At the Kentucky Derby, the higher up your seats are, the better. Being further removed from the track makes it much easier to see all the action, especially when the horses are on the backstretch, as it can be tricky to follow the action if you are too close to the track. Another thing worth mentioning is that tickets tend to get more expensive the higher up you go, with significant jumps in price when you move up an entire level.
One of the best bang-for-the-buck options is to purchase tickets in the 200s level, which offers a better viewing angle than the first tier of seating without having to break the bank to upgrade to the 300 or suite level. The 200s level has all three of the previously mentioned reserved seating types, so there’s a bit of something for everyone.

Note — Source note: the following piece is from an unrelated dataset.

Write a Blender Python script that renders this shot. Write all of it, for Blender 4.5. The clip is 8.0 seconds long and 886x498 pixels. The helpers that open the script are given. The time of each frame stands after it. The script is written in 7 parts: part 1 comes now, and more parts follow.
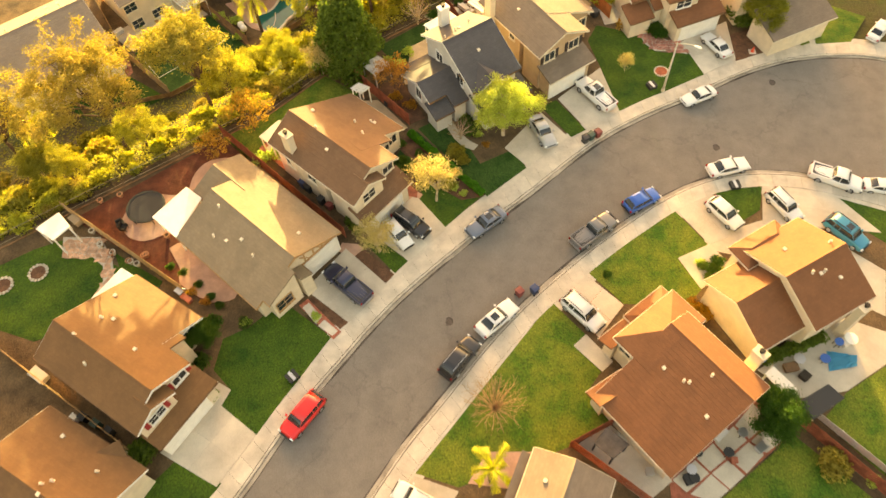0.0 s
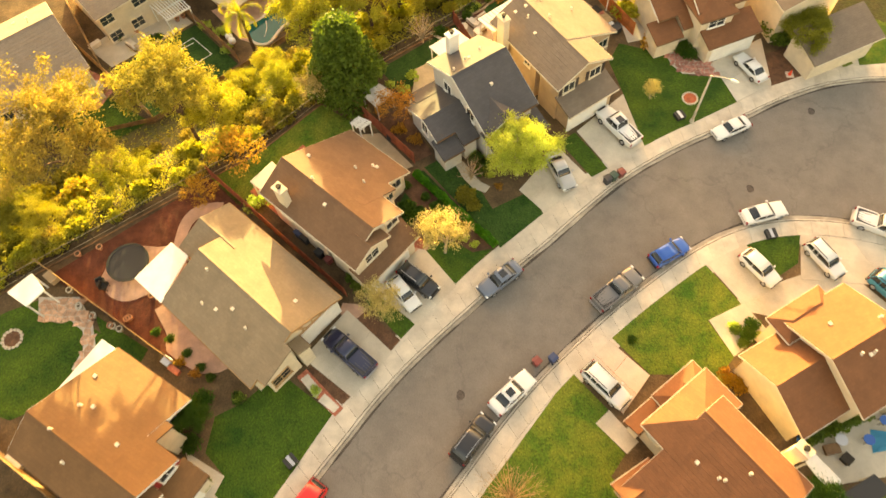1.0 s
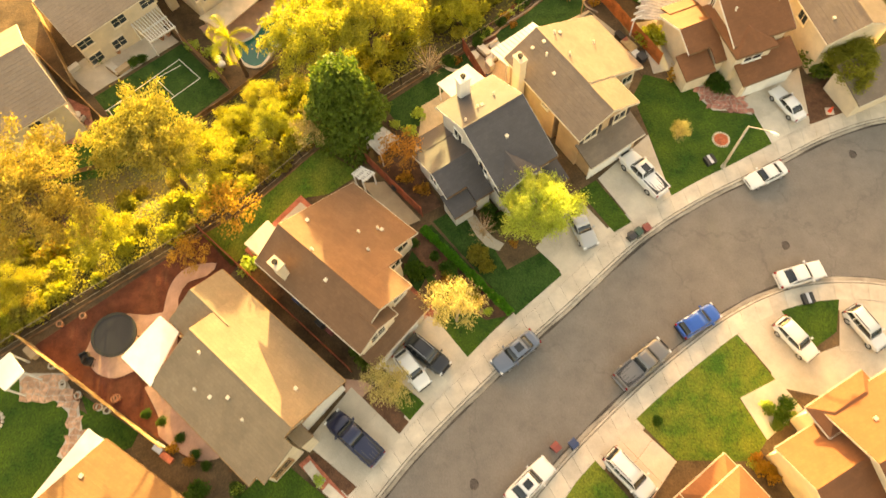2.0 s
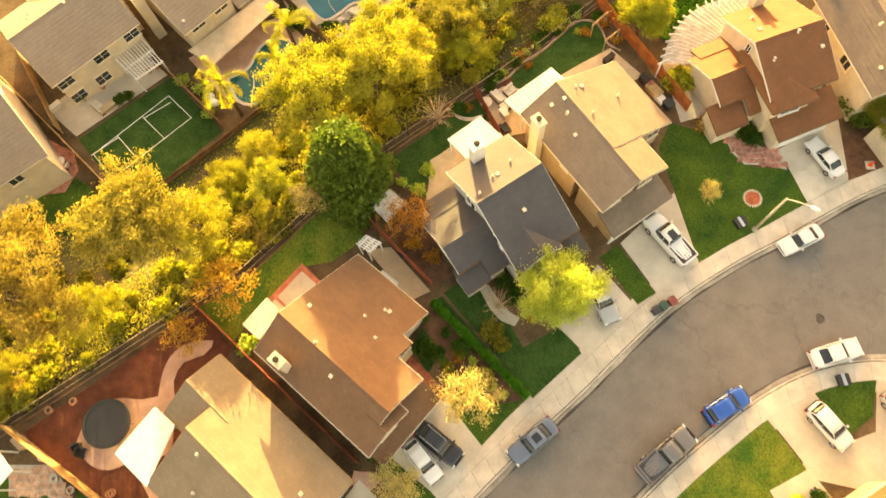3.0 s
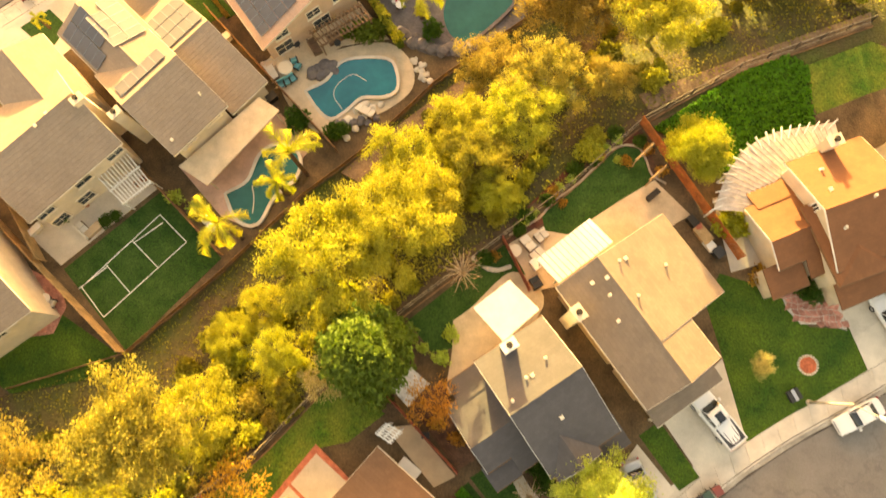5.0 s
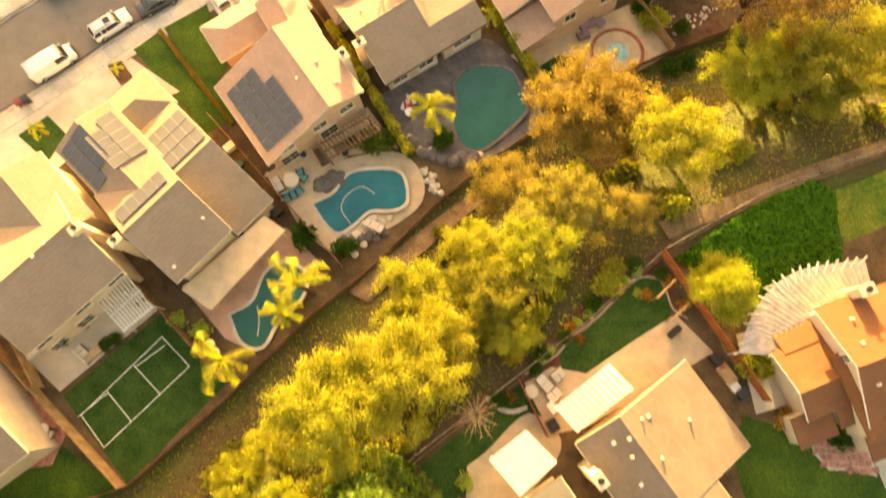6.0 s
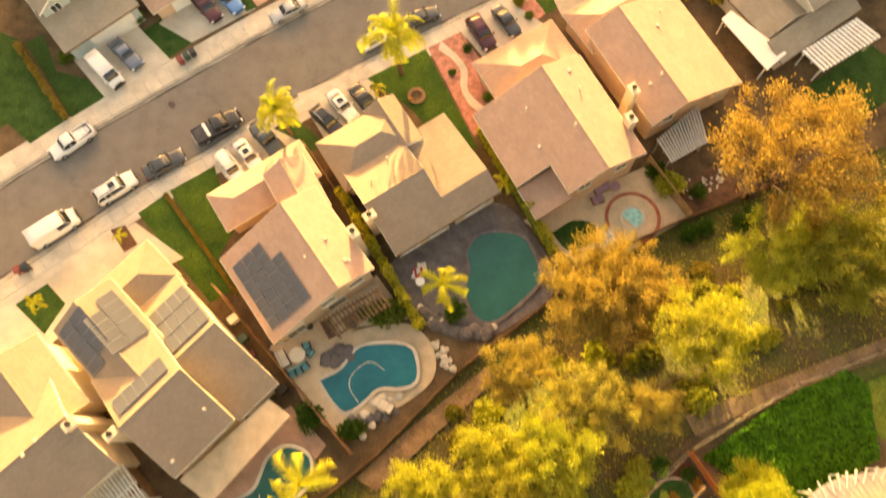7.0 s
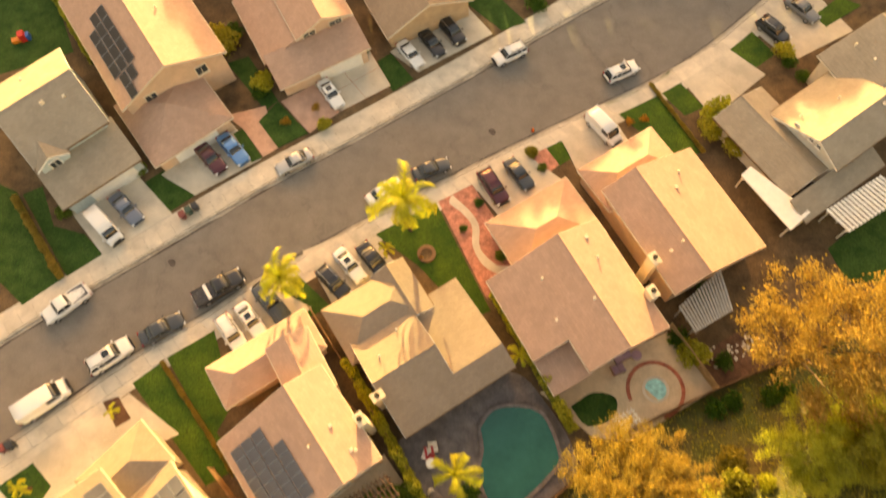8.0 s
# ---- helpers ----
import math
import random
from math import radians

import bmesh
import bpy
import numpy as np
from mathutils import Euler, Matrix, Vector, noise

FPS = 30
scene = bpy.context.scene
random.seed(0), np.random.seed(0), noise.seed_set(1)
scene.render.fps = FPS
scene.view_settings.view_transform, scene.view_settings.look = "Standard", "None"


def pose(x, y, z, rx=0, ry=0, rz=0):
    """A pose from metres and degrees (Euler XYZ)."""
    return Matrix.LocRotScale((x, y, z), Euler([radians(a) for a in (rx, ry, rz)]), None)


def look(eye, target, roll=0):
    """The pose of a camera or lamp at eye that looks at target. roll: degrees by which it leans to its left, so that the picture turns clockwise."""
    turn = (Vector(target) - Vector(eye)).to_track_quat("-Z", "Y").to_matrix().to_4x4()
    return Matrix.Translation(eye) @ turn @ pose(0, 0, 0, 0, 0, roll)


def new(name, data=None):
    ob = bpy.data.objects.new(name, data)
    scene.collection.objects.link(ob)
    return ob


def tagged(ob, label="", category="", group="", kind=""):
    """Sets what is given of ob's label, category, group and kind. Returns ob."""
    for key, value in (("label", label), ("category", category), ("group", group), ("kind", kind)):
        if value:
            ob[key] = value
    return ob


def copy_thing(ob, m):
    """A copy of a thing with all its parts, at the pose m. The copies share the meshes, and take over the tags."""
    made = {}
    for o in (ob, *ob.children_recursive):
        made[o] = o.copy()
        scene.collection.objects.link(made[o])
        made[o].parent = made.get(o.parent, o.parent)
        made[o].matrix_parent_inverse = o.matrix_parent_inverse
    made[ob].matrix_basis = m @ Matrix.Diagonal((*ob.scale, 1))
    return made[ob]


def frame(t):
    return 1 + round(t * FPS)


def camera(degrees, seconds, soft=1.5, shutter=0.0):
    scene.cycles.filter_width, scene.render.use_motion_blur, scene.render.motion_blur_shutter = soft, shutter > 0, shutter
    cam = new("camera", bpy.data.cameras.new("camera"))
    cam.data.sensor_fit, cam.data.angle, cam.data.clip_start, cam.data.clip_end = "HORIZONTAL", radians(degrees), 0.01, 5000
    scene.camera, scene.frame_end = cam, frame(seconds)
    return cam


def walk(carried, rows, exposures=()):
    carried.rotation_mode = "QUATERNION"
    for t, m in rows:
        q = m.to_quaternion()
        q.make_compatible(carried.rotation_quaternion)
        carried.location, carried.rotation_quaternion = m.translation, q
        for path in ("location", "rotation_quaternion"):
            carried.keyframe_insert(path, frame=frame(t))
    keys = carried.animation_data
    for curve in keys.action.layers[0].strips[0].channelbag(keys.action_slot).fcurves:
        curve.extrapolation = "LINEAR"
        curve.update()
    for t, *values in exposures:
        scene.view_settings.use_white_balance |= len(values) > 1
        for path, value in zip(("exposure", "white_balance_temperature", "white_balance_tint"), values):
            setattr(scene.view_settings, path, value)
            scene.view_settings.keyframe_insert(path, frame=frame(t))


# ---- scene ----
# ---------------------------------------------------------------- camera
cam = camera(64.6, 8.0, soft=1.5, shutter=0.5)
METRES, EYE, TILT, LEAN, TURN = 92.0, 59.2, -59.0, 2.8, 0.0
ROWS = [
    (0.0, 0.0, 0.0, 0.0, -0.0, 0.0, -0.0),
    (0.5, -0.005, 0.0333, 0.0532, -0.03, -1.98, 0.06),
    (1.0, -0.0103, 0.0665, 0.1064, -0.08, -3.99, 0.13),
    (1.5, -0.0154, 0.0995, 0.16, -0.11, -6.08, 0.2),
    (3.0, -0.0302, 0.1973, 0.3193, -0.15, -12.24, 0.41),
    (3.5, -0.0348, 0.2295, 0.3719, -0.14, -14.16, 0.49),
    (4.0, -0.0396, 0.2612, 0.4249, -0.15, -16.12, 0.57),
    (5.5, -0.0541, 0.3574, 0.5858, -0.17, -20.55, 0.71),
    (6.0, -0.0582, 0.39, 0.6398, -0.1, -19.9, 0.75),
    (6.5, -0.063, 0.4213, 0.6933, -0.07, -17.57, 0.77),
    (7.0, -0.0683, 0.4526, 0.7461, -0.04, -15.26, 0.74),
    (7.5, -0.0731, 0.484, 0.8005, 0.0, -13.07, 0.72),
    (8.0, -0.0783, 0.5153, 0.8533, 0.02, -10.77, 0.7),
]
walk(cam, [(t, pose(0, 0, EYE, TILT, LEAN, TURN) @ pose(METRES * x, METRES * y, METRES * z, 90 + pitch, roll, yaw))
           for t, x, y, z, yaw, pitch, roll in ROWS],
     exposures=[(0.0, 3.1, 9800, 18), (3.5, 3.23, 9900, 19), (5.5, 3.17, 10000, 20), (6.5, 2.99, 9950, 21), (7.0, 2.92, 9900, 23), (8.0, 2.68, 9900, 22.5)])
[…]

Another thing that bears consideration is whereabouts on the track do you want to sit. Seats are located along the front stretch and first turn and are designated by the different poles which mark how many miles are left in the race. Seats located right along the finish line tend to be the most expensive, while tickets at the beginning of the front stretch are among the most moderately priced. Where you decide to sit regarding the different positions on the track is mostly a matter of personal preference. If you don’t feel the need to be right on top of the finish line, you can save quite a bit on the price of your ticket by sitting elsewhere.
In addition to the “Run for the Roses,” Churchill Downs also has two other days worth of horse races on Thursday and Friday leading up to the Derby. The Thursday races are referred two as the “Thurby” and the Friday races are called the Kentucky Oaks. Multi-day tickets for Friday and Saturday are available to fans who wish to take in as much thoroughbred action as they possibly can.